EXERCISE DESCRIPTION
Repeat the material below exactly, with no pictures.
|---|
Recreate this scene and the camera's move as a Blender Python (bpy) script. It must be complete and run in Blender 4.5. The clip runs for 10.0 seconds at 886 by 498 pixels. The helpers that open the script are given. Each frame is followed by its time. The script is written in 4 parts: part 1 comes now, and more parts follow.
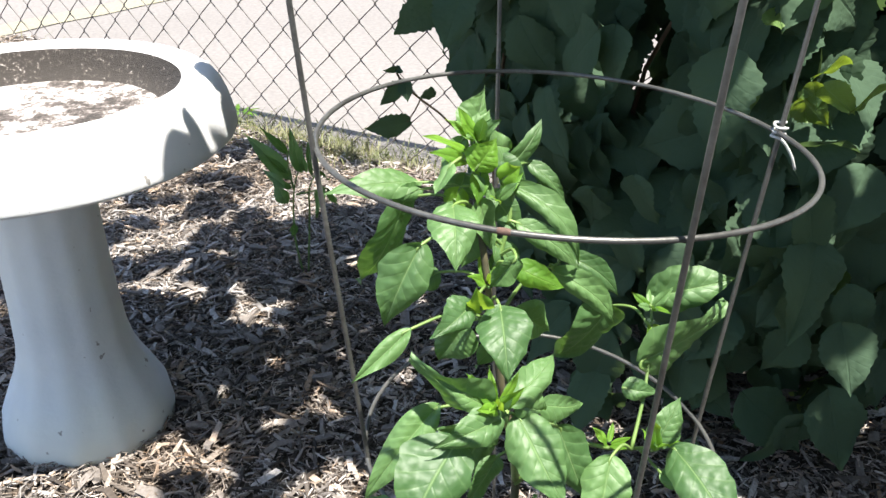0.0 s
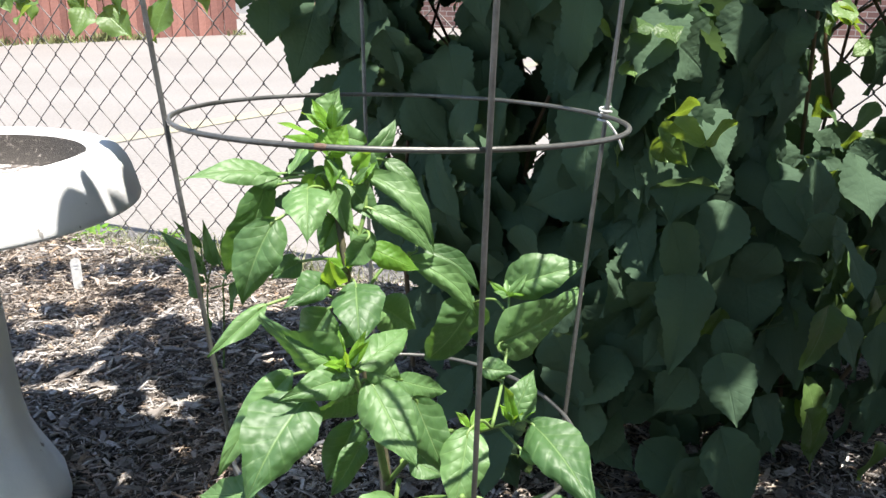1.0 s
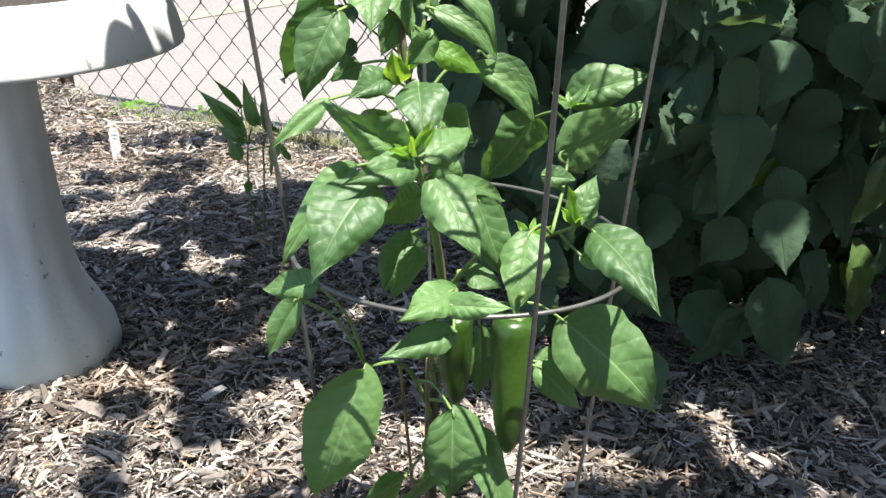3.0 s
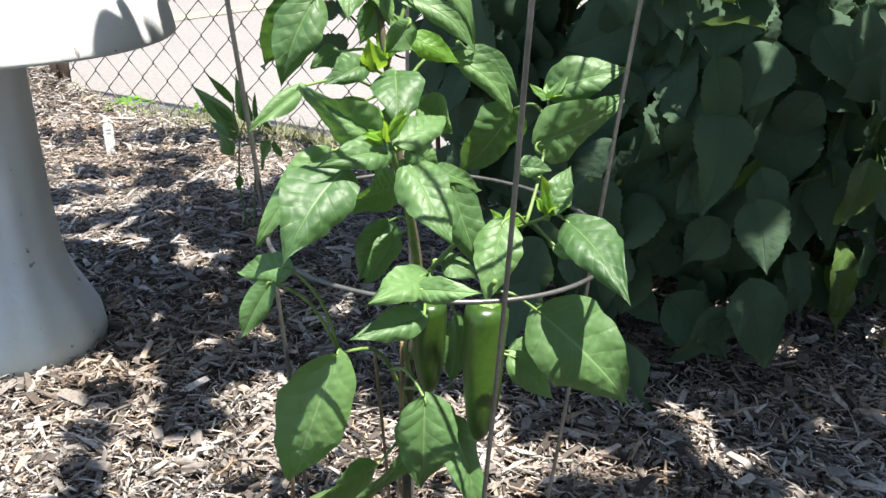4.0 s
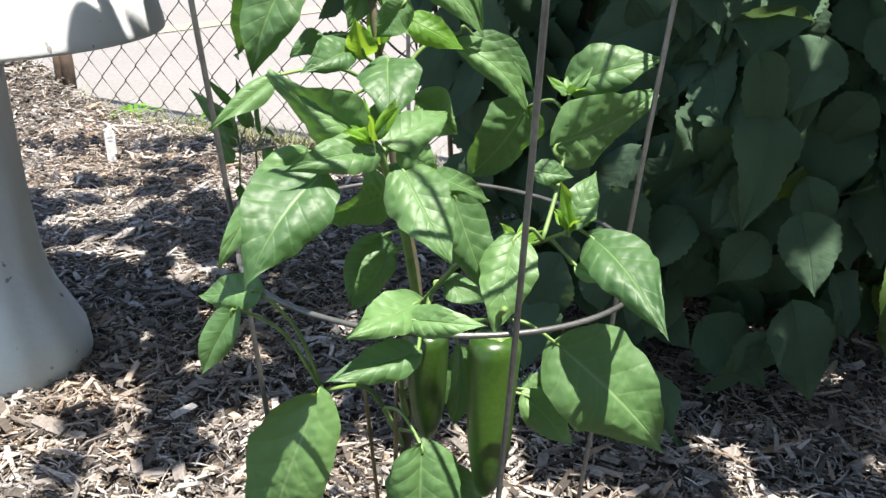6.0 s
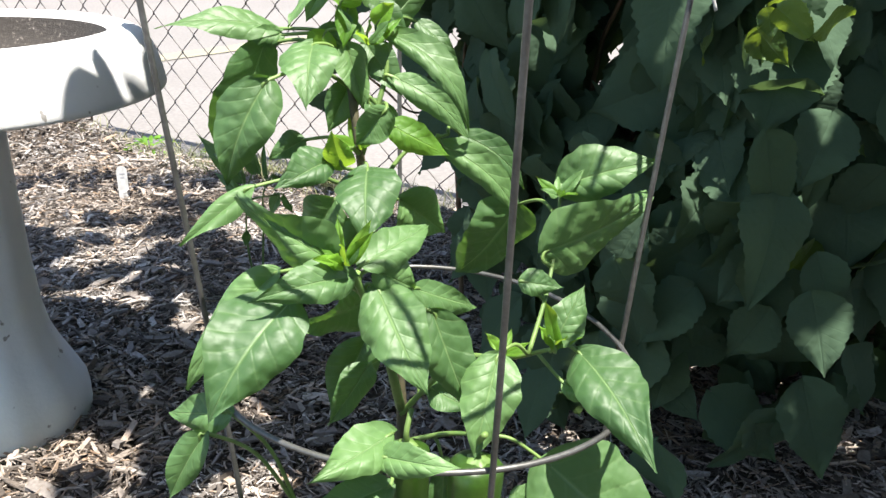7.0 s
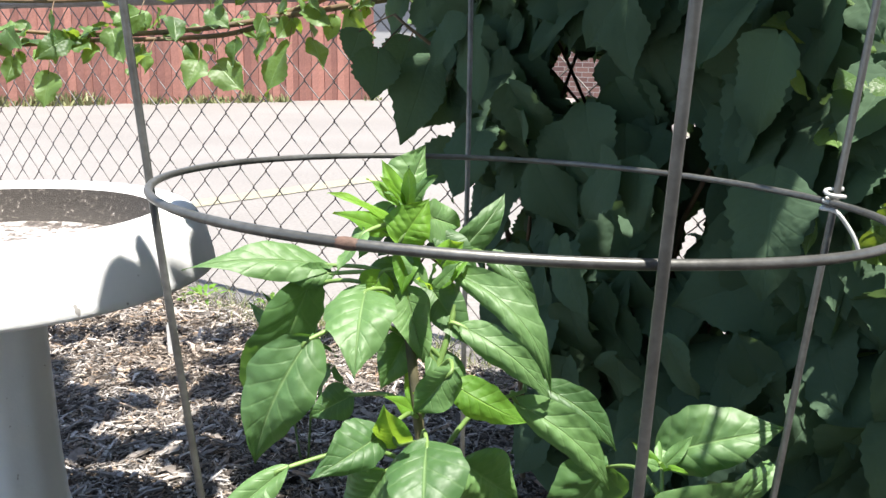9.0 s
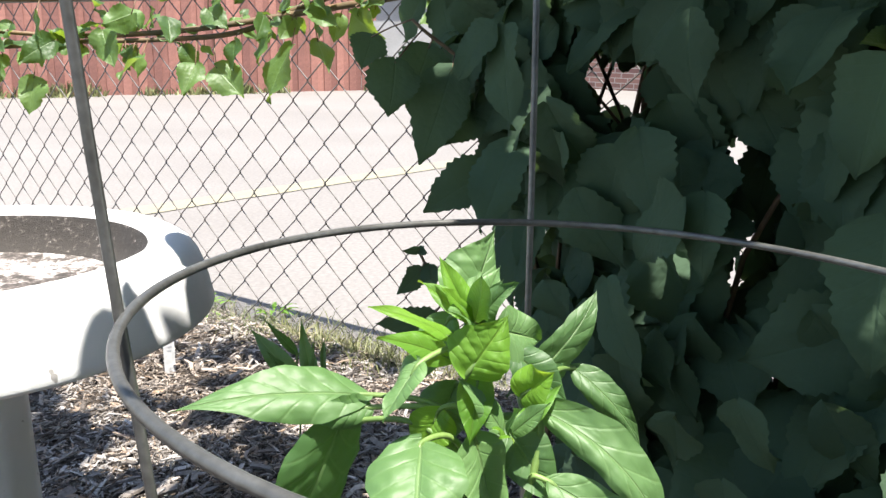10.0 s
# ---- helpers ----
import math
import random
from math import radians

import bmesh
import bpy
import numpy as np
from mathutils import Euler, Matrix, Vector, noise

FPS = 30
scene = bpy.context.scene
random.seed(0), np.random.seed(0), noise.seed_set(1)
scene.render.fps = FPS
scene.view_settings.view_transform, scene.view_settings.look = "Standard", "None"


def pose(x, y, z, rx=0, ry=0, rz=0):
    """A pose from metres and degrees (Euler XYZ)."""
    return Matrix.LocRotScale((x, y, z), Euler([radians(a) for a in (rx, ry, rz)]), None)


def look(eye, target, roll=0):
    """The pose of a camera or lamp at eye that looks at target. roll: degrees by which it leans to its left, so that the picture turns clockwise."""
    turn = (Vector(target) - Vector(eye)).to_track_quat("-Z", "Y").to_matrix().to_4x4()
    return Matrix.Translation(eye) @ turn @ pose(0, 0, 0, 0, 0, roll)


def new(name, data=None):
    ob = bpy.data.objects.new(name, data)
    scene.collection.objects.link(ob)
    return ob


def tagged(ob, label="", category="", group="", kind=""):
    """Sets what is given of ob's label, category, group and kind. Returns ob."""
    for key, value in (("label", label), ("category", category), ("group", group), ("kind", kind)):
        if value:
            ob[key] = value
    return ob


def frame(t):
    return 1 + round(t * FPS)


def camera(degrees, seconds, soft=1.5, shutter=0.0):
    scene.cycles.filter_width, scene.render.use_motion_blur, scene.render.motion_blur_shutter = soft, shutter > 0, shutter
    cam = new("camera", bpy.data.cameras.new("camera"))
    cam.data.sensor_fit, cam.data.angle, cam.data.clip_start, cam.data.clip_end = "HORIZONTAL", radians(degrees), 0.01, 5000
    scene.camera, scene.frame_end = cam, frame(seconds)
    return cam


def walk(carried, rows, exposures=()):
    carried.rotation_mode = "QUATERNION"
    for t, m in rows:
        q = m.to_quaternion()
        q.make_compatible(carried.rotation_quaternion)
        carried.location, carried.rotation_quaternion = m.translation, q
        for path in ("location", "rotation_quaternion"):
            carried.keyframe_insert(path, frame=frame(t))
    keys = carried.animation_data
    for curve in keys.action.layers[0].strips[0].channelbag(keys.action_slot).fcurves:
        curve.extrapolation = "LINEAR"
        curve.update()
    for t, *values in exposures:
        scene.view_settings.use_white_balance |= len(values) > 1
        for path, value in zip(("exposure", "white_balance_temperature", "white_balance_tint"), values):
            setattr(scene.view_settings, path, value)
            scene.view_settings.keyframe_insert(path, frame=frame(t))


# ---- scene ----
|---|
THE SOLUTION
Recreate this scene and the camera's move as a Blender Python (bpy) script. It must be complete and run in Blender 4.5. The clip runs for 10.0 seconds at 886 by 498 pixels. The helpers that open the script are given. Each frame is followed by its time. The script is written in 4 parts: part 1 comes now, and more parts follow.
0.0 s
1.0 s
3.0 s
4.0 s
6.0 s
7.0 s
9.0 s
10.0 s
# ---- helpers ----
import math
import random
from math import radians

import bmesh
import bpy
import numpy as np
from mathutils import Euler, Matrix, Vector, noise

FPS = 30
scene = bpy.context.scene
random.seed(0), np.random.seed(0), noise.seed_set(1)
scene.render.fps = FPS
scene.view_settings.view_transform, scene.view_settings.look = "Standard", "None"


def pose(x, y, z, rx=0, ry=0, rz=0):
    """A pose from metres and degrees (Euler XYZ)."""
    return Matrix.LocRotScale((x, y, z), Euler([radians(a) for a in (rx, ry, rz)]), None)


def look(eye, target, roll=0):
    """The pose of a camera or lamp at eye that looks at target. roll: degrees by which it leans to its left, so that the picture turns clockwise."""
    turn = (Vector(target) - Vector(eye)).to_track_quat("-Z", "Y").to_matrix().to_4x4()
    return Matrix.Translation(eye) @ turn @ pose(0, 0, 0, 0, 0, roll)


def new(name, data=None):
    ob = bpy.data.objects.new(name, data)
    scene.collection.objects.link(ob)
    return ob


def tagged(ob, label="", category="", group="", kind=""):
    """Sets what is given of ob's label, category, group and kind. Returns ob."""
    for key, value in (("label", label), ("category", category), ("group", group), ("kind", kind)):
        if value:
            ob[key] = value
    return ob


def frame(t):
    return 1 + round(t * FPS)


def camera(degrees, seconds, soft=1.5, shutter=0.0):
    scene.cycles.filter_width, scene.render.use_motion_blur, scene.render.motion_blur_shutter = soft, shutter > 0, shutter
    cam = new("camera", bpy.data.cameras.new("camera"))
    cam.data.sensor_fit, cam.data.angle, cam.data.clip_start, cam.data.clip_end = "HORIZONTAL", radians(degrees), 0.01, 5000
    scene.camera, scene.frame_end = cam, frame(seconds)
    return cam


def walk(carried, rows, exposures=()):
    carried.rotation_mode = "QUATERNION"
    for t, m in rows:
        q = m.to_quaternion()
        q.make_compatible(carried.rotation_quaternion)
        carried.location, carried.rotation_quaternion = m.translation, q
        for path in ("location", "rotation_quaternion"):
            carried.keyframe_insert(path, frame=frame(t))
    keys = carried.animation_data
    for curve in keys.action.layers[0].strips[0].channelbag(keys.action_slot).fcurves:
        curve.extrapolation = "LINEAR"
        curve.update()
    for t, *values in exposures:
        scene.view_settings.use_white_balance |= len(values) > 1
        for path, value in zip(("exposure", "white_balance_temperature", "white_balance_tint"), values):
            setattr(scene.view_settings, path, value)
            scene.view_settings.keyframe_insert(path, frame=frame(t))


# ---- scene ----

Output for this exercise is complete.